**Task statement:** From the records below, extract only the lines running from the line with "finishes the script." to the line with "return -4.30 - 0.062", both lines included, reproducing them exactly.

**Material:**
★ ★ ★ ★ ★ ★ ★
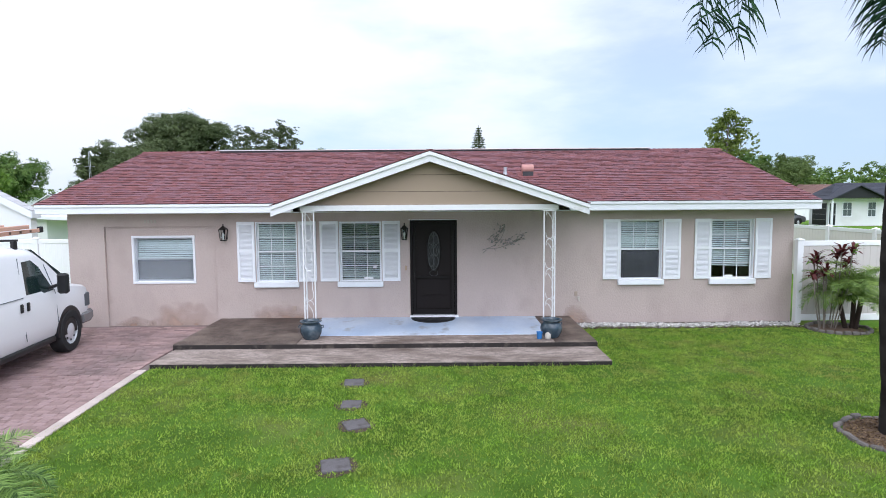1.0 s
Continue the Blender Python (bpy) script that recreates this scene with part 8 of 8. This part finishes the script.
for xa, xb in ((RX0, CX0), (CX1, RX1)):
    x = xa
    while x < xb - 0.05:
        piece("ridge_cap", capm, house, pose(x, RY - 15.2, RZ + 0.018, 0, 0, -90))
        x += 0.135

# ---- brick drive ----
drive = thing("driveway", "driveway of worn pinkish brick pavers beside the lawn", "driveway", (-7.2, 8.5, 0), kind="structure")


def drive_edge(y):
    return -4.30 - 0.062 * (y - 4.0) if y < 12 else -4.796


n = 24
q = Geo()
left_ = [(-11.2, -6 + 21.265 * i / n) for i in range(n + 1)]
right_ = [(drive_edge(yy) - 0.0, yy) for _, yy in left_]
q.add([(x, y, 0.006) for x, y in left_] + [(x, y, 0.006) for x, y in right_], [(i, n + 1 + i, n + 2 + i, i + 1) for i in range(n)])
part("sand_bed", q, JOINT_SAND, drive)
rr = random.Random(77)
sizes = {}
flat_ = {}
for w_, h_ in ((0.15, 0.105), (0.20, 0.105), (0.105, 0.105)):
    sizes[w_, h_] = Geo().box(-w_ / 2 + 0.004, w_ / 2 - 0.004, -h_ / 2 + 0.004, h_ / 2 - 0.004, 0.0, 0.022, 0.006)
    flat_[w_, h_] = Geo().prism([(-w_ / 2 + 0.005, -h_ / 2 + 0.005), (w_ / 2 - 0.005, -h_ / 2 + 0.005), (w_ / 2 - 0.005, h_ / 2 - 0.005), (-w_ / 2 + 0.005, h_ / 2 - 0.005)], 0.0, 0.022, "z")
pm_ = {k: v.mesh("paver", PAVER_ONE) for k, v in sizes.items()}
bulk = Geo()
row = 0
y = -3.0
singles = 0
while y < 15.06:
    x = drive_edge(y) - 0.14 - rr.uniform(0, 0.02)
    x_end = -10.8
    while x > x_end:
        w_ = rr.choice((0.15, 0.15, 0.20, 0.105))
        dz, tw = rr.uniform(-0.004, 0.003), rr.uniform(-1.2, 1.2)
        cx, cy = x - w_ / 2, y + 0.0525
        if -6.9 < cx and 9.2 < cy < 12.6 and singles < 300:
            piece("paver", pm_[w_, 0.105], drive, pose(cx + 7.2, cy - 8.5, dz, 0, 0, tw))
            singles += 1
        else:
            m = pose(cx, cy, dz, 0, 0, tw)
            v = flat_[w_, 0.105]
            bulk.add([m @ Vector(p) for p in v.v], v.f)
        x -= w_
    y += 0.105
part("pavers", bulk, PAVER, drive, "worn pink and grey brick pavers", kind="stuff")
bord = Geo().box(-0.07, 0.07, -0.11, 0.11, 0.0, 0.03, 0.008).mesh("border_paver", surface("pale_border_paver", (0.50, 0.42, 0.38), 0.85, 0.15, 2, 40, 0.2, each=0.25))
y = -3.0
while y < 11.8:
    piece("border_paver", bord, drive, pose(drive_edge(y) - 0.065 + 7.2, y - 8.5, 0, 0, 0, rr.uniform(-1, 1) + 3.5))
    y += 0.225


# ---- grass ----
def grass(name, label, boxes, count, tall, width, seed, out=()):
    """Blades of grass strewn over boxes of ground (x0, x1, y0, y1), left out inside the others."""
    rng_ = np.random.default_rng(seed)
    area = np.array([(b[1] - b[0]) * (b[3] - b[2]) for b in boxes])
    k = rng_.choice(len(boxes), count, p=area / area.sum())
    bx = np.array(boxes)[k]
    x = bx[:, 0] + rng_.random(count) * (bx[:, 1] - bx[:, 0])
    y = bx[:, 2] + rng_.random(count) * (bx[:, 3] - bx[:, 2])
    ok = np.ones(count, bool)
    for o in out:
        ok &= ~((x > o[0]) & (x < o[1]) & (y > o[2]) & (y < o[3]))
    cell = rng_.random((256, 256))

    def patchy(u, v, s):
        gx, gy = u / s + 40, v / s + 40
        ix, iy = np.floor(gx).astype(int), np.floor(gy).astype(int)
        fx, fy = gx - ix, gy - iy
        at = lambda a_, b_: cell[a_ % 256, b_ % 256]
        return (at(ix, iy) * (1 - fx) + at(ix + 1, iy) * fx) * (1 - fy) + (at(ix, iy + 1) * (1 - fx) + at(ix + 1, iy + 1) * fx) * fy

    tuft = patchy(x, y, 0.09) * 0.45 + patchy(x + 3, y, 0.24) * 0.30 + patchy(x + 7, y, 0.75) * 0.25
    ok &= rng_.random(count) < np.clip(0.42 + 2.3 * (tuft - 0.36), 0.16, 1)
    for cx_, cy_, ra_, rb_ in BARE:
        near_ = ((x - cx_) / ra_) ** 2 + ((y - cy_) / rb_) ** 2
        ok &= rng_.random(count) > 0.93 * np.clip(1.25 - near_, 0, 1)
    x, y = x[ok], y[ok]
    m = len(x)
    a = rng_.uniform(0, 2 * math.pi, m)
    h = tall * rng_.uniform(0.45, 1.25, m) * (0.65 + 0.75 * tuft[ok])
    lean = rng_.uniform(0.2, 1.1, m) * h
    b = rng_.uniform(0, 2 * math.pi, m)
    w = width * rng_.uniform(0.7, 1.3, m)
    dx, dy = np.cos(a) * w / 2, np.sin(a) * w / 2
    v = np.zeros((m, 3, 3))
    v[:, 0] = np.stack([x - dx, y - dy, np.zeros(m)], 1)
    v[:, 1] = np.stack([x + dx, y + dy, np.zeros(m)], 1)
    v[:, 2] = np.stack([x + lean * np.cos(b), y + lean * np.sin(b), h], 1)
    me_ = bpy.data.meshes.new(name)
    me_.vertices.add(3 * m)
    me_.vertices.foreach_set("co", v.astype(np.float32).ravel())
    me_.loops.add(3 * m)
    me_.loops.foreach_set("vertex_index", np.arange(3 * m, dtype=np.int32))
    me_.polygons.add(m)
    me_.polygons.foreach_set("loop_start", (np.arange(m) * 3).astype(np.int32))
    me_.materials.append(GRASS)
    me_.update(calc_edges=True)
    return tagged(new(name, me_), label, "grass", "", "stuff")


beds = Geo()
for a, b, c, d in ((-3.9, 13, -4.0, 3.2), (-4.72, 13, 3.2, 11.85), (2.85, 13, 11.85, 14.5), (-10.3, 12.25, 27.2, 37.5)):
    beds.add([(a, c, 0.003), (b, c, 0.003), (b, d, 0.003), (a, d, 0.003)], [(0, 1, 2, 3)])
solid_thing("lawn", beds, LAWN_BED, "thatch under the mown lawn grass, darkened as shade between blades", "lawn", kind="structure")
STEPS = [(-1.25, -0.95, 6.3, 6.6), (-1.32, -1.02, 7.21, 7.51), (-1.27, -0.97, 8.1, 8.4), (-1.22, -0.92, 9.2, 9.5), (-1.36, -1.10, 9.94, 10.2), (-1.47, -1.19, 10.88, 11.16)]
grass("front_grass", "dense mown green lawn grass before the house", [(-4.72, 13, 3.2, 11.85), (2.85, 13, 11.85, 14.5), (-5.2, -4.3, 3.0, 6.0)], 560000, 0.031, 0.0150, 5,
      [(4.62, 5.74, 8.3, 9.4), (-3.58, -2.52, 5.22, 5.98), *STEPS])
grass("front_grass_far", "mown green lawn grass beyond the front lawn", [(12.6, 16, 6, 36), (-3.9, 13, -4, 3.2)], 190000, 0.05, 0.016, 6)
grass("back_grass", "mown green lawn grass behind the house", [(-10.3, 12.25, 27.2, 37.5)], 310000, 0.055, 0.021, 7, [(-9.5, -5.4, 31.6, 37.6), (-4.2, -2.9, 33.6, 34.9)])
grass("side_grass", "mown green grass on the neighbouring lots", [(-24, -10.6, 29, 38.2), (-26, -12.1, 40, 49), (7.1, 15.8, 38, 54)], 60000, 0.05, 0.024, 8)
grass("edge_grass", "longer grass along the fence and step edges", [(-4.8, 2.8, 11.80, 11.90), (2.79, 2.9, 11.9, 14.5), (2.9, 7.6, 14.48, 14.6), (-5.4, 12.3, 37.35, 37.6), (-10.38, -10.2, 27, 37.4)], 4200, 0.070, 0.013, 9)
★ ★ ★ ★ ★ ★ ★
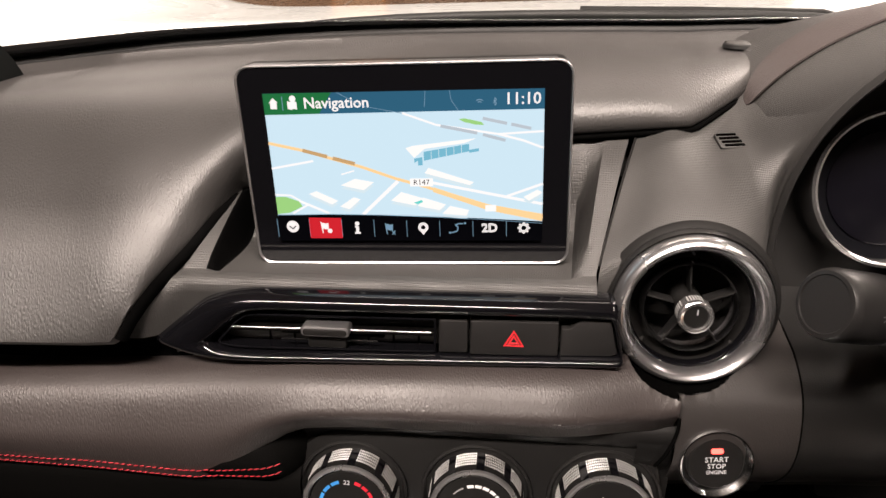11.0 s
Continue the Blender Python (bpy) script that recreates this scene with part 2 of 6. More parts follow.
★ ★ ★ ★ ★ ★ ★
**Result of the exercise:**
Continue the Blender Python (bpy) script that recreates this scene with part 8 of 8. This part finishes the script.
for xa, xb in ((RX0, CX0), (CX1, RX1)):
    x = xa
    while x < xb - 0.05:
        piece("ridge_cap", capm, house, pose(x, RY - 15.2, RZ + 0.018, 0, 0, -90))
        x += 0.135

# ---- brick drive ----
drive = thing("driveway", "driveway of worn pinkish brick pavers beside the lawn", "driveway", (-7.2, 8.5, 0), kind="structure")


def drive_edge(y):
    return -4.30 - 0.062 * (y - 4.0) if y < 12 else -4.796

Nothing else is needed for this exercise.